> _RECORDS SHOWN_
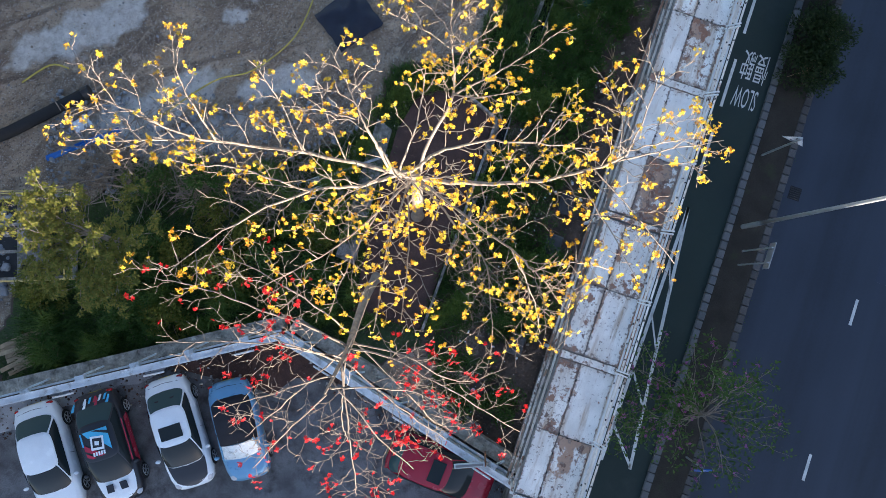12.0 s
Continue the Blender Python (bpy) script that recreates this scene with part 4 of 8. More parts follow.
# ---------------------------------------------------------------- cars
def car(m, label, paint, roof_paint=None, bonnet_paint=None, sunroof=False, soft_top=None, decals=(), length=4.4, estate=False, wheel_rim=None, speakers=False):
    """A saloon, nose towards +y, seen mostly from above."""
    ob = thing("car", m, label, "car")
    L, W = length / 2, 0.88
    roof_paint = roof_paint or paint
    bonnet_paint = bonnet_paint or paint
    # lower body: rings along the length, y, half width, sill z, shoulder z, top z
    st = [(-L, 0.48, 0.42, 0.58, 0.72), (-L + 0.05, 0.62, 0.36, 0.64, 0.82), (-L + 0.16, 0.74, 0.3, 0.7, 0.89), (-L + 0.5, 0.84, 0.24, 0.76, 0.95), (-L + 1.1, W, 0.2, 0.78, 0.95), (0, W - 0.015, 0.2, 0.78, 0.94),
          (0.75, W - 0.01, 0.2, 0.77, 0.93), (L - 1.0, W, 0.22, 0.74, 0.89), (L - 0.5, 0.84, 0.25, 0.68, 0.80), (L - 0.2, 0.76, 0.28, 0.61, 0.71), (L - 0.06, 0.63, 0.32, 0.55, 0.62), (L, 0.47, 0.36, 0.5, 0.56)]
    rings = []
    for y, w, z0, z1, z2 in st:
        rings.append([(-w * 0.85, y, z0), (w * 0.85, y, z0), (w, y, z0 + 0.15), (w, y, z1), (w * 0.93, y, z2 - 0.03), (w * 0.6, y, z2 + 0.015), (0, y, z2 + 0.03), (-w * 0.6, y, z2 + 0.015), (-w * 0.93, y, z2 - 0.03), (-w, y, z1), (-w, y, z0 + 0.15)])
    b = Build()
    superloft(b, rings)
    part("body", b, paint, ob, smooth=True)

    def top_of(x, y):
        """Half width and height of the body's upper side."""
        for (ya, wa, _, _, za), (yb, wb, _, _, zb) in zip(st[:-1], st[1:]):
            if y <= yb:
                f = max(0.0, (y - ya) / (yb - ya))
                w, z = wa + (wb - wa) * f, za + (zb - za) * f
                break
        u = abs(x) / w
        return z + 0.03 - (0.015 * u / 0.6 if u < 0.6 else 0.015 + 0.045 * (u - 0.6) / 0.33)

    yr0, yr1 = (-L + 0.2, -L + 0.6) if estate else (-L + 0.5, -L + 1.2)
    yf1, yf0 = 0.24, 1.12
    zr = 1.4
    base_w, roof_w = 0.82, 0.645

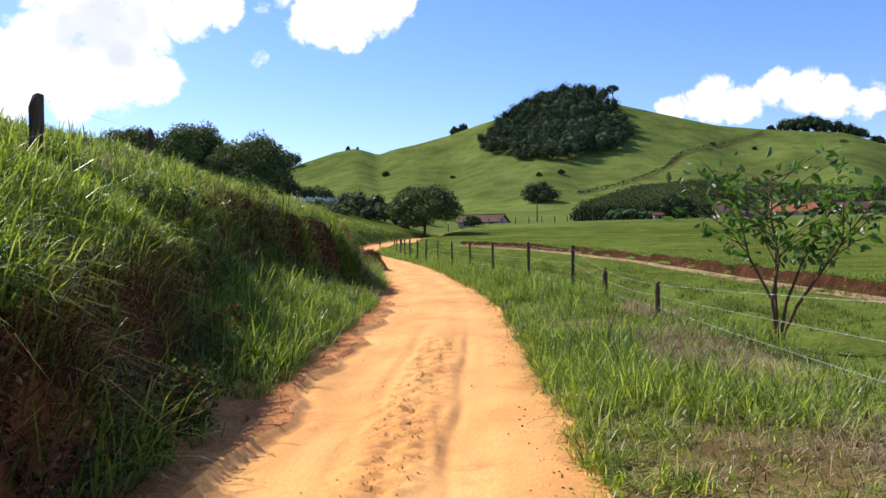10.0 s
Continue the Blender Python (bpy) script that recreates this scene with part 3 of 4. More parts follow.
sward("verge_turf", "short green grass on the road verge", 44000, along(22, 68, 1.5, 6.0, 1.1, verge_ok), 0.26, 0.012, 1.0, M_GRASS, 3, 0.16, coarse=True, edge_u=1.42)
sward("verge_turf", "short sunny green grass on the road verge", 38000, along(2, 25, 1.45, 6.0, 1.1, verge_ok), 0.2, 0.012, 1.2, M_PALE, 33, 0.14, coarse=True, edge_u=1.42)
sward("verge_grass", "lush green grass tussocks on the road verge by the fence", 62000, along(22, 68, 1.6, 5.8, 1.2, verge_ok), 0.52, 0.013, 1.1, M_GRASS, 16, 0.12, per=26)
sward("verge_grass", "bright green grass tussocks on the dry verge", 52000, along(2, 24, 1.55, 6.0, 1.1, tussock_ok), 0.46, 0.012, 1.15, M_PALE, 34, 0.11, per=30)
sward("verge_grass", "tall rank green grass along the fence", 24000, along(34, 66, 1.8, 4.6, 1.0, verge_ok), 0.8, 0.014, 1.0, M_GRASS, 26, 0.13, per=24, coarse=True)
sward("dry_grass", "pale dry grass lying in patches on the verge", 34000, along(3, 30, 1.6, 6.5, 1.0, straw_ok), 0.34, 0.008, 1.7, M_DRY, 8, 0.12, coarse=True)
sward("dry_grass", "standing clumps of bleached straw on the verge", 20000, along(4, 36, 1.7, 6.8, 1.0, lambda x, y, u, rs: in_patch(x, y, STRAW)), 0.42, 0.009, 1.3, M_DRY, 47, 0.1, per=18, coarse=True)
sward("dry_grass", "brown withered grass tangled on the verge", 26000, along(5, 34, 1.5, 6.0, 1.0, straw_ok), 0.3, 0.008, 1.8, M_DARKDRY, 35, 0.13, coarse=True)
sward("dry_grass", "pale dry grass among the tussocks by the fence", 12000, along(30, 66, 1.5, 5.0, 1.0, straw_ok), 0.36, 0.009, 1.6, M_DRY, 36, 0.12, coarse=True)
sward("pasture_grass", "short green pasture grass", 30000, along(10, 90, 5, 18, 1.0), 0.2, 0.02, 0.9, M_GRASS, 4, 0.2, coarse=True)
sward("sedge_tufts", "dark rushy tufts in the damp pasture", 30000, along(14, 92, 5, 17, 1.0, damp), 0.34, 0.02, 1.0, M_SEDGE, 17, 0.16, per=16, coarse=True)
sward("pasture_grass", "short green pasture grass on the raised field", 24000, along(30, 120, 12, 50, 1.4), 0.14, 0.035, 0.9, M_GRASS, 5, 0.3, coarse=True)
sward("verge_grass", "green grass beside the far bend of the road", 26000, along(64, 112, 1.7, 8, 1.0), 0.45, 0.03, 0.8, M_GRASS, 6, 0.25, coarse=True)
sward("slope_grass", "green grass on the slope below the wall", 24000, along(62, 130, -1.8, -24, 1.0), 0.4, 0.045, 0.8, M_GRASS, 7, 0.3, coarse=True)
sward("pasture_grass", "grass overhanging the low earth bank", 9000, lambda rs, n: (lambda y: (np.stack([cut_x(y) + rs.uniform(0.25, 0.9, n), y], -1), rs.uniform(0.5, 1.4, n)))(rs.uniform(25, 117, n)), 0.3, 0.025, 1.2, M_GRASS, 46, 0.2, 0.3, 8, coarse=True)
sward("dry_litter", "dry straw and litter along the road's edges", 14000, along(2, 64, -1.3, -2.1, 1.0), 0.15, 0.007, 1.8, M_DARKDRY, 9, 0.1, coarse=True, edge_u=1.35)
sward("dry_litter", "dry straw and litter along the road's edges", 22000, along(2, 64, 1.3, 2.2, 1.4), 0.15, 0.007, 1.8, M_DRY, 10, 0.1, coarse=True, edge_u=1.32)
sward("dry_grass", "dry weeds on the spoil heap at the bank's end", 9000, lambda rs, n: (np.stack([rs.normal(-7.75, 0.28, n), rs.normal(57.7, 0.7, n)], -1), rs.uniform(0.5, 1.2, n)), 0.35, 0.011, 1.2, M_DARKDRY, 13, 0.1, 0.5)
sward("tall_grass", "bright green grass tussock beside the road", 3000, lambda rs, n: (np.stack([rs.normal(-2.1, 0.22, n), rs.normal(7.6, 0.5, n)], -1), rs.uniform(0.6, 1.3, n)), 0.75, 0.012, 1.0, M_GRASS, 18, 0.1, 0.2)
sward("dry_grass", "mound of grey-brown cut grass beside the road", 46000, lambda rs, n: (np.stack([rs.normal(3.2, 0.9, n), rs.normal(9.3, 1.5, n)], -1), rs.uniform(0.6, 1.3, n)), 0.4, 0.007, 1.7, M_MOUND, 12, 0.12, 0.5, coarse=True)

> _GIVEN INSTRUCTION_
Copy out the whole listing exactly, and don't carry over any pictures.

> _RESULT OF THE EXERCISE_
12.0 s
Continue the Blender Python (bpy) script that recreates this scene with part 4 of 8. More parts follow.
# ---------------------------------------------------------------- cars
def car(m, label, paint, roof_paint=None, bonnet_paint=None, sunroof=False, soft_top=None, decals=(), length=4.4, estate=False, wheel_rim=None, speakers=False):
    """A saloon, nose towards +y, seen mostly from above."""
    ob = thing("car", m, label, "car")
    L, W = length / 2, 0.88
    roof_paint = roof_paint or paint
    bonnet_paint = bonnet_paint or paint
    # lower body: rings along the length, y, half width, sill z, shoulder z, top z
    st = [(-L, 0.48, 0.42, 0.58, 0.72), (-L + 0.05, 0.62, 0.36, 0.64, 0.82), (-L + 0.16, 0.74, 0.3, 0.7, 0.89), (-L + 0.5, 0.84, 0.24, 0.76, 0.95), (-L + 1.1, W, 0.2, 0.78, 0.95), (0, W - 0.015, 0.2, 0.78, 0.94),
          (0.75, W - 0.01, 0.2, 0.77, 0.93), (L - 1.0, W, 0.22, 0.74, 0.89), (L - 0.5, 0.84, 0.25, 0.68, 0.80), (L - 0.2, 0.76, 0.28, 0.61, 0.71), (L - 0.06, 0.63, 0.32, 0.55, 0.62), (L, 0.47, 0.36, 0.5, 0.56)]
    rings = []
    for y, w, z0, z1, z2 in st:
        rings.append([(-w * 0.85, y, z0), (w * 0.85, y, z0), (w, y, z0 + 0.15), (w, y, z1), (w * 0.93, y, z2 - 0.03), (w * 0.6, y, z2 + 0.015), (0, y, z2 + 0.03), (-w * 0.6, y, z2 + 0.015), (-w * 0.93, y, z2 - 0.03), (-w, y, z1), (-w, y, z0 + 0.15)])
    b = Build()
    superloft(b, rings)
    part("body", b, paint, ob, smooth=True)

    def top_of(x, y):
        """Half width and height of the body's upper side."""
        for (ya, wa, _, _, za), (yb, wb, _, _, zb) in zip(st[:-1], st[1:]):
            if y <= yb:
                f = max(0.0, (y - ya) / (yb - ya))
                w, z = wa + (wb - wa) * f, za + (zb - za) * f
                break
        u = abs(x) / w
        return z + 0.03 - (0.015 * u / 0.6 if u < 0.6 else 0.015 + 0.045 * (u - 0.6) / 0.33)

    yr0, yr1 = (-L + 0.2, -L + 0.6) if estate else (-L + 0.5, -L + 1.2)
    yf1, yf0 = 0.24, 1.12
    zr = 1.4
    base_w, roof_w = 0.82, 0.645

10.0 s
Continue the Blender Python (bpy) script that recreates this scene with part 3 of 4. More parts follow.
sward("verge_turf", "short green grass on the road verge", 44000, along(22, 68, 1.5, 6.0, 1.1, verge_ok), 0.26, 0.012, 1.0, M_GRASS, 3, 0.16, coarse=True, edge_u=1.42)
sward("verge_turf", "short sunny green grass on the road verge", 38000, along(2, 25, 1.45, 6.0, 1.1, verge_ok), 0.2, 0.012, 1.2, M_PALE, 33, 0.14, coarse=True, edge_u=1.42)
sward("verge_grass", "lush green grass tussocks on the road verge by the fence", 62000, along(22, 68, 1.6, 5.8, 1.2, verge_ok), 0.52, 0.013, 1.1, M_GRASS, 16, 0.12, per=26)
sward("verge_grass", "bright green grass tussocks on the dry verge", 52000, along(2, 24, 1.55, 6.0, 1.1, tussock_ok), 0.46, 0.012, 1.15, M_PALE, 34, 0.11, per=30)
sward("verge_grass", "tall rank green grass along the fence", 24000, along(34, 66, 1.8, 4.6, 1.0, verge_ok), 0.8, 0.014, 1.0, M_GRASS, 26, 0.13, per=24, coarse=True)
sward("dry_grass", "pale dry grass lying in patches on the verge", 34000, along(3, 30, 1.6, 6.5, 1.0, straw_ok), 0.34, 0.008, 1.7, M_DRY, 8, 0.12, coarse=True)
sward("dry_grass", "standing clumps of bleached straw on the verge", 20000, along(4, 36, 1.7, 6.8, 1.0, lambda x, y, u, rs: in_patch(x, y, STRAW)), 0.42, 0.009, 1.3, M_DRY, 47, 0.1, per=18, coarse=True)
sward("dry_grass", "brown withered grass tangled on the verge", 26000, along(5, 34, 1.5, 6.0, 1.0, straw_ok), 0.3, 0.008, 1.8, M_DARKDRY, 35, 0.13, coarse=True)
sward("dry_grass", "pale dry grass among the tussocks by the fence", 12000, along(30, 66, 1.5, 5.0, 1.0, straw_ok), 0.36, 0.009, 1.6, M_DRY, 36, 0.12, coarse=True)
sward("pasture_grass", "short green pasture grass", 30000, along(10, 90, 5, 18, 1.0), 0.2, 0.02, 0.9, M_GRASS, 4, 0.2, coarse=True)
sward("sedge_tufts", "dark rushy tufts in the damp pasture", 30000, along(14, 92, 5, 17, 1.0, damp), 0.34, 0.02, 1.0, M_SEDGE, 17, 0.16, per=16, coarse=True)
sward("pasture_grass", "short green pasture grass on the raised field", 24000, along(30, 120, 12, 50, 1.4), 0.14, 0.035, 0.9, M_GRASS, 5, 0.3, coarse=True)
sward("verge_grass", "green grass beside the far bend of the road", 26000, along(64, 112, 1.7, 8, 1.0), 0.45, 0.03, 0.8, M_GRASS, 6, 0.25, coarse=True)
sward("slope_grass", "green grass on the slope below the wall", 24000, along(62, 130, -1.8, -24, 1.0), 0.4, 0.045, 0.8, M_GRASS, 7, 0.3, coarse=True)
sward("pasture_grass", "grass overhanging the low earth bank", 9000, lambda rs, n: (lambda y: (np.stack([cut_x(y) + rs.uniform(0.25, 0.9, n), y], -1), rs.uniform(0.5, 1.4, n)))(rs.uniform(25, 117, n)), 0.3, 0.025, 1.2, M_GRASS, 46, 0.2, 0.3, 8, coarse=True)
sward("dry_litter", "dry straw and litter along the road's edges", 14000, along(2, 64, -1.3, -2.1, 1.0), 0.15, 0.007, 1.8, M_DARKDRY, 9, 0.1, coarse=True, edge_u=1.35)
sward("dry_litter", "dry straw and litter along the road's edges", 22000, along(2, 64, 1.3, 2.2, 1.4), 0.15, 0.007, 1.8, M_DRY, 10, 0.1, coarse=True, edge_u=1.32)
sward("dry_grass", "dry weeds on the spoil heap at the bank's end", 9000, lambda rs, n: (np.stack([rs.normal(-7.75, 0.28, n), rs.normal(57.7, 0.7, n)], -1), rs.uniform(0.5, 1.2, n)), 0.35, 0.011, 1.2, M_DARKDRY, 13, 0.1, 0.5)
sward("tall_grass", "bright green grass tussock beside the road", 3000, lambda rs, n: (np.stack([rs.normal(-2.1, 0.22, n), rs.normal(7.6, 0.5, n)], -1), rs.uniform(0.6, 1.3, n)), 0.75, 0.012, 1.0, M_GRASS, 18, 0.1, 0.2)
sward("dry_grass", "mound of grey-brown cut grass beside the road", 46000, lambda rs, n: (np.stack([rs.normal(3.2, 0.9, n), rs.normal(9.3, 1.5, n)], -1), rs.uniform(0.6, 1.3, n)), 0.4, 0.007, 1.7, M_MOUND, 12, 0.12, 0.5, coarse=True)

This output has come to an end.